#### DATA EXCERPT
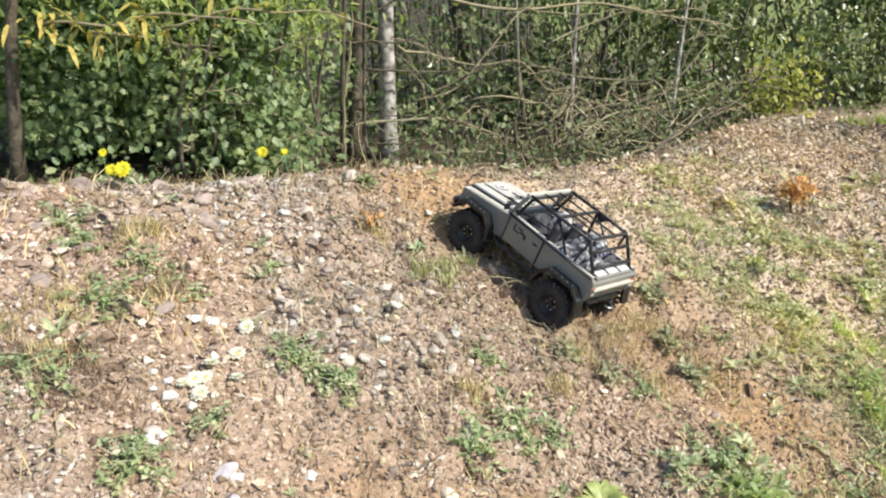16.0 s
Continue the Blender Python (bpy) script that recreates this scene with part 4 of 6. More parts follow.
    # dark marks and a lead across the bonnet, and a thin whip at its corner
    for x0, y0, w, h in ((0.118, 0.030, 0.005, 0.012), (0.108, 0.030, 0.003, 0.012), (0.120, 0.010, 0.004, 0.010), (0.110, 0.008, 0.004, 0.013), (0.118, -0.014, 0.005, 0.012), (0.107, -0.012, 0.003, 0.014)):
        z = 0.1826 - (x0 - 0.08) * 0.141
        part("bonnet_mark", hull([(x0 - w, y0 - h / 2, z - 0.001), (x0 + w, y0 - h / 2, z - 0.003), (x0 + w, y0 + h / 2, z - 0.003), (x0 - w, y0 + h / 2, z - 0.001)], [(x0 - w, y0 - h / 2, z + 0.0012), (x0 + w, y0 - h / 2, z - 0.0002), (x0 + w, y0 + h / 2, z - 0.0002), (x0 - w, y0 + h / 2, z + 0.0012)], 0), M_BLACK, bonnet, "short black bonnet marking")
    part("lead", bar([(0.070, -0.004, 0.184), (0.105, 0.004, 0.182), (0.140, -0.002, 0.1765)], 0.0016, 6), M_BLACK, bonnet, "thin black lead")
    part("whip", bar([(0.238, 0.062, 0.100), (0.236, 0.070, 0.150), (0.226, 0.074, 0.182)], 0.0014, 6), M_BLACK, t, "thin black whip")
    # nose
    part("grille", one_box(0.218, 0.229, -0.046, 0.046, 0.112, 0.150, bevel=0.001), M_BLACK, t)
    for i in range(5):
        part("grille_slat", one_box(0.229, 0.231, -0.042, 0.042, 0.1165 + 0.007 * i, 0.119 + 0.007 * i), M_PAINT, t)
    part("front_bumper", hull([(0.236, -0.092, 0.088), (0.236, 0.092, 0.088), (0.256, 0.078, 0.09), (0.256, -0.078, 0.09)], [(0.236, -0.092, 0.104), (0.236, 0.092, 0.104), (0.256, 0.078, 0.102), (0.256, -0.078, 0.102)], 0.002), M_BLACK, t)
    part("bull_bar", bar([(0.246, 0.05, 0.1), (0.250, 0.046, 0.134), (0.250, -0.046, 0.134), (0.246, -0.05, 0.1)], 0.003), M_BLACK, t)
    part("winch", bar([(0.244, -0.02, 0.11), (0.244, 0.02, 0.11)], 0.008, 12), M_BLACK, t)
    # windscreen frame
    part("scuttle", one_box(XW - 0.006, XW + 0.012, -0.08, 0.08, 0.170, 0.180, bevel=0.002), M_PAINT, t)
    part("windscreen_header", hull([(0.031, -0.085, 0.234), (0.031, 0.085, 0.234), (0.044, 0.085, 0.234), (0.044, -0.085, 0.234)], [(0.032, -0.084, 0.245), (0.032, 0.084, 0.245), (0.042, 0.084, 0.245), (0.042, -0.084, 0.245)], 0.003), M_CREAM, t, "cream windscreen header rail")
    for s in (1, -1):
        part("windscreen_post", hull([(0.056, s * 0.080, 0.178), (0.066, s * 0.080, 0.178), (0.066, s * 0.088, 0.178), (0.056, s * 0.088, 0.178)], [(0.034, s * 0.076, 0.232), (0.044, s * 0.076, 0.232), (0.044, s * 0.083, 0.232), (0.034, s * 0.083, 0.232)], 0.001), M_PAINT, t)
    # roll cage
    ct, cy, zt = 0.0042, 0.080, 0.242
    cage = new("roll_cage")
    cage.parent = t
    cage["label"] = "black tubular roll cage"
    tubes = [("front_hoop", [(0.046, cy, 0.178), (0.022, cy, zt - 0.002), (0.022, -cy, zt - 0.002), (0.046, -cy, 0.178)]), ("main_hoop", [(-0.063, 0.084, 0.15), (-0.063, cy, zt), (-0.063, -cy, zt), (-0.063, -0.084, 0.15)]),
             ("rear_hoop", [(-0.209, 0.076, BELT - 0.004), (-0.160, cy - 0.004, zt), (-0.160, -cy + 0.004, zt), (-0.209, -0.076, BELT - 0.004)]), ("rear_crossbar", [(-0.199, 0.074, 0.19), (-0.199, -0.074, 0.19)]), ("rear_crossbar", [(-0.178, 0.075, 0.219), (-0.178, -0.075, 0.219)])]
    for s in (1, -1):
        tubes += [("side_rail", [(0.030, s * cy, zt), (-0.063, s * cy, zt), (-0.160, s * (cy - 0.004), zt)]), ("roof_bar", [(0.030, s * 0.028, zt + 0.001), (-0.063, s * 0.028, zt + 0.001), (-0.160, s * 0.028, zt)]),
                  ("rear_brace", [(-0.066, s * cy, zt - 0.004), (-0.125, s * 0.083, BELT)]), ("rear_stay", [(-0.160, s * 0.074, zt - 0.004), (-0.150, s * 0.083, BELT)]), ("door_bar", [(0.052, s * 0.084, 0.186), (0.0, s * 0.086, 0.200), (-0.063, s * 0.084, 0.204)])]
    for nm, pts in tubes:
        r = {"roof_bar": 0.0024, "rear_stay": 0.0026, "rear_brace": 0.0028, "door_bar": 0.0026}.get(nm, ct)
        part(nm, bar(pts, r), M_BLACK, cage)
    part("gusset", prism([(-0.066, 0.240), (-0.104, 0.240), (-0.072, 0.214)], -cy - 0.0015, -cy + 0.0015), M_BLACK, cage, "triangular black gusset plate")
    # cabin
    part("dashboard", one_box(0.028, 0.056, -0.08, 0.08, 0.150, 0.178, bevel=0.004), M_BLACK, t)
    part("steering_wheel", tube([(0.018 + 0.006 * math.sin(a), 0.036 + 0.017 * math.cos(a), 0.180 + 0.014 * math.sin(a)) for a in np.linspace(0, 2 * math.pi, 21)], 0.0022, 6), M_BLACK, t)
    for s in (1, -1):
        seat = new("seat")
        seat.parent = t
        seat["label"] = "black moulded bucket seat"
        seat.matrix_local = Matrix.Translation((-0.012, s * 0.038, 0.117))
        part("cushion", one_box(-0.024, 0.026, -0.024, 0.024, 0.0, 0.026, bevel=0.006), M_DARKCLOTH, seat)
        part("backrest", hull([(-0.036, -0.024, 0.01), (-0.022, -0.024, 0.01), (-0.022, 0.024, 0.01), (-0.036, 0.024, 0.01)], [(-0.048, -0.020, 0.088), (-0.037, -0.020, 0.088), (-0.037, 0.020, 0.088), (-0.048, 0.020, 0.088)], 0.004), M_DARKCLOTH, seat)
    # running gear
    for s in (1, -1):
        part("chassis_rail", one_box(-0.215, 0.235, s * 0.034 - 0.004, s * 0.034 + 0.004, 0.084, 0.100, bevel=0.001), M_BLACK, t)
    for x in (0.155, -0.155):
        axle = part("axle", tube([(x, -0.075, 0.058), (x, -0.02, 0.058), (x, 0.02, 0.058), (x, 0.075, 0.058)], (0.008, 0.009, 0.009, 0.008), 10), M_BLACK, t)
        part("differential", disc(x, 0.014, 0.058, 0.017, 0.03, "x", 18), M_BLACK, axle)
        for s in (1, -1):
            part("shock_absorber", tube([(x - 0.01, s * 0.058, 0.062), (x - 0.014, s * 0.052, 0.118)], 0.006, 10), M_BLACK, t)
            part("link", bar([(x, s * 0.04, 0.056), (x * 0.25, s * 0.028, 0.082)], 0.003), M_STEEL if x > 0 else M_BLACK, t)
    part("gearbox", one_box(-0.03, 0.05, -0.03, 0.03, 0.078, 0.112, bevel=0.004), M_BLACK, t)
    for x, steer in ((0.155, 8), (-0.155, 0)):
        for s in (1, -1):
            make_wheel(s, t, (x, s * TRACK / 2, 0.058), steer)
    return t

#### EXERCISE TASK
Quote the material exactly. Pictures stay out.

#### IN RESPONSE
16.0 s
Continue the Blender Python (bpy) script that recreates this scene with part 4 of 6. More parts follow.
    # dark marks and a lead across the bonnet, and a thin whip at its corner
    for x0, y0, w, h in ((0.118, 0.030, 0.005, 0.012), (0.108, 0.030, 0.003, 0.012), (0.120, 0.010, 0.004, 0.010), (0.110, 0.008, 0.004, 0.013), (0.118, -0.014, 0.005, 0.012), (0.107, -0.012, 0.003, 0.014)):
        z = 0.1826 - (x0 - 0.08) * 0.141
        part("bonnet_mark", hull([(x0 - w, y0 - h / 2, z - 0.001), (x0 + w, y0 - h / 2, z - 0.003), (x0 + w, y0 + h / 2, z - 0.003), (x0 - w, y0 + h / 2, z - 0.001)], [(x0 - w, y0 - h / 2, z + 0.0012), (x0 + w, y0 - h / 2, z - 0.0002), (x0 + w, y0 + h / 2, z - 0.0002), (x0 - w, y0 + h / 2, z + 0.0012)], 0), M_BLACK, bonnet, "short black bonnet marking")
    part("lead", bar([(0.070, -0.004, 0.184), (0.105, 0.004, 0.182), (0.140, -0.002, 0.1765)], 0.0016, 6), M_BLACK, bonnet, "thin black lead")
    part("whip", bar([(0.238, 0.062, 0.100), (0.236, 0.070, 0.150), (0.226, 0.074, 0.182)], 0.0014, 6), M_BLACK, t, "thin black whip")
    # nose
    part("grille", one_box(0.218, 0.229, -0.046, 0.046, 0.112, 0.150, bevel=0.001), M_BLACK, t)
    for i in range(5):
        part("grille_slat", one_box(0.229, 0.231, -0.042, 0.042, 0.1165 + 0.007 * i, 0.119 + 0.007 * i), M_PAINT, t)
    part("front_bumper", hull([(0.236, -0.092, 0.088), (0.236, 0.092, 0.088), (0.256, 0.078, 0.09), (0.256, -0.078, 0.09)], [(0.236, -0.092, 0.104), (0.236, 0.092, 0.104), (0.256, 0.078, 0.102), (0.256, -0.078, 0.102)], 0.002), M_BLACK, t)
    part("bull_bar", bar([(0.246, 0.05, 0.1), (0.250, 0.046, 0.134), (0.250, -0.046, 0.134), (0.246, -0.05, 0.1)], 0.003), M_BLACK, t)
    part("winch", bar([(0.244, -0.02, 0.11), (0.244, 0.02, 0.11)], 0.008, 12), M_BLACK, t)
    # windscreen frame
    part("scuttle", one_box(XW - 0.006, XW + 0.012, -0.08, 0.08, 0.170, 0.180, bevel=0.002), M_PAINT, t)
    part("windscreen_header", hull([(0.031, -0.085, 0.234), (0.031, 0.085, 0.234), (0.044, 0.085, 0.234), (0.044, -0.085, 0.234)], [(0.032, -0.084, 0.245), (0.032, 0.084, 0.245), (0.042, 0.084, 0.245), (0.042, -0.084, 0.245)], 0.003), M_CREAM, t, "cream windscreen header rail")
    for s in (1, -1):
        part("windscreen_post", hull([(0.056, s * 0.080, 0.178), (0.066, s * 0.080, 0.178), (0.066, s * 0.088, 0.178), (0.056, s * 0.088, 0.178)], [(0.034, s * 0.076, 0.232), (0.044, s * 0.076, 0.232), (0.044, s * 0.083, 0.232), (0.034, s * 0.083, 0.232)], 0.001), M_PAINT, t)
    # roll cage
    ct, cy, zt = 0.0042, 0.080, 0.242
    cage = new("roll_cage")
    cage.parent = t
    cage["label"] = "black tubular roll cage"
    tubes = [("front_hoop", [(0.046, cy, 0.178), (0.022, cy, zt - 0.002), (0.022, -cy, zt - 0.002), (0.046, -cy, 0.178)]), ("main_hoop", [(-0.063, 0.084, 0.15), (-0.063, cy, zt), (-0.063, -cy, zt), (-0.063, -0.084, 0.15)]),
             ("rear_hoop", [(-0.209, 0.076, BELT - 0.004), (-0.160, cy - 0.004, zt), (-0.160, -cy + 0.004, zt), (-0.209, -0.076, BELT - 0.004)]), ("rear_crossbar", [(-0.199, 0.074, 0.19), (-0.199, -0.074, 0.19)]), ("rear_crossbar", [(-0.178, 0.075, 0.219), (-0.178, -0.075, 0.219)])]
    for s in (1, -1):
        tubes += [("side_rail", [(0.030, s * cy, zt), (-0.063, s * cy, zt), (-0.160, s * (cy - 0.004), zt)]), ("roof_bar", [(0.030, s * 0.028, zt + 0.001), (-0.063, s * 0.028, zt + 0.001), (-0.160, s * 0.028, zt)]),
                  ("rear_brace", [(-0.066, s * cy, zt - 0.004), (-0.125, s * 0.083, BELT)]), ("rear_stay", [(-0.160, s * 0.074, zt - 0.004), (-0.150, s * 0.083, BELT)]), ("door_bar", [(0.052, s * 0.084, 0.186), (0.0, s * 0.086, 0.200), (-0.063, s * 0.084, 0.204)])]
    for nm, pts in tubes:
        r = {"roof_bar": 0.0024, "rear_stay": 0.0026, "rear_brace": 0.0028, "door_bar": 0.0026}.get(nm, ct)
        part(nm, bar(pts, r), M_BLACK, cage)
    part("gusset", prism([(-0.066, 0.240), (-0.104, 0.240), (-0.072, 0.214)], -cy - 0.0015, -cy + 0.0015), M_BLACK, cage, "triangular black gusset plate")
    # cabin
    part("dashboard", one_box(0.028, 0.056, -0.08, 0.08, 0.150, 0.178, bevel=0.004), M_BLACK, t)
    part("steering_wheel", tube([(0.018 + 0.006 * math.sin(a), 0.036 + 0.017 * math.cos(a), 0.180 + 0.014 * math.sin(a)) for a in np.linspace(0, 2 * math.pi, 21)], 0.0022, 6), M_BLACK, t)
    for s in (1, -1):
        seat = new("seat")
        seat.parent = t
        seat["label"] = "black moulded bucket seat"
        seat.matrix_local = Matrix.Translation((-0.012, s * 0.038, 0.117))
        part("cushion", one_box(-0.024, 0.026, -0.024, 0.024, 0.0, 0.026, bevel=0.006), M_DARKCLOTH, seat)
        part("backrest", hull([(-0.036, -0.024, 0.01), (-0.022, -0.024, 0.01), (-0.022, 0.024, 0.01), (-0.036, 0.024, 0.01)], [(-0.048, -0.020, 0.088), (-0.037, -0.020, 0.088), (-0.037, 0.020, 0.088), (-0.048, 0.020, 0.088)], 0.004), M_DARKCLOTH, seat)
    # running gear
    for s in (1, -1):
        part("chassis_rail", one_box(-0.215, 0.235, s * 0.034 - 0.004, s * 0.034 + 0.004, 0.084, 0.100, bevel=0.001), M_BLACK, t)
    for x in (0.155, -0.155):
        axle = part("axle", tube([(x, -0.075, 0.058), (x, -0.02, 0.058), (x, 0.02, 0.058), (x, 0.075, 0.058)], (0.008, 0.009, 0.009, 0.008), 10), M_BLACK, t)
        part("differential", disc(x, 0.014, 0.058, 0.017, 0.03, "x", 18), M_BLACK, axle)
        for s in (1, -1):
            part("shock_absorber", tube([(x - 0.01, s * 0.058, 0.062), (x - 0.014, s * 0.052, 0.118)], 0.006, 10), M_BLACK, t)
            part("link", bar([(x, s * 0.04, 0.056), (x * 0.25, s * 0.028, 0.082)], 0.003), M_STEEL if x > 0 else M_BLACK, t)
    part("gearbox", one_box(-0.03, 0.05, -0.03, 0.03, 0.078, 0.112, bevel=0.004), M_BLACK, t)
    for x, steer in ((0.155, 8), (-0.155, 0)):
        for s in (1, -1):
            make_wheel(s, t, (x, s * TRACK / 2, 0.058), steer)
    return t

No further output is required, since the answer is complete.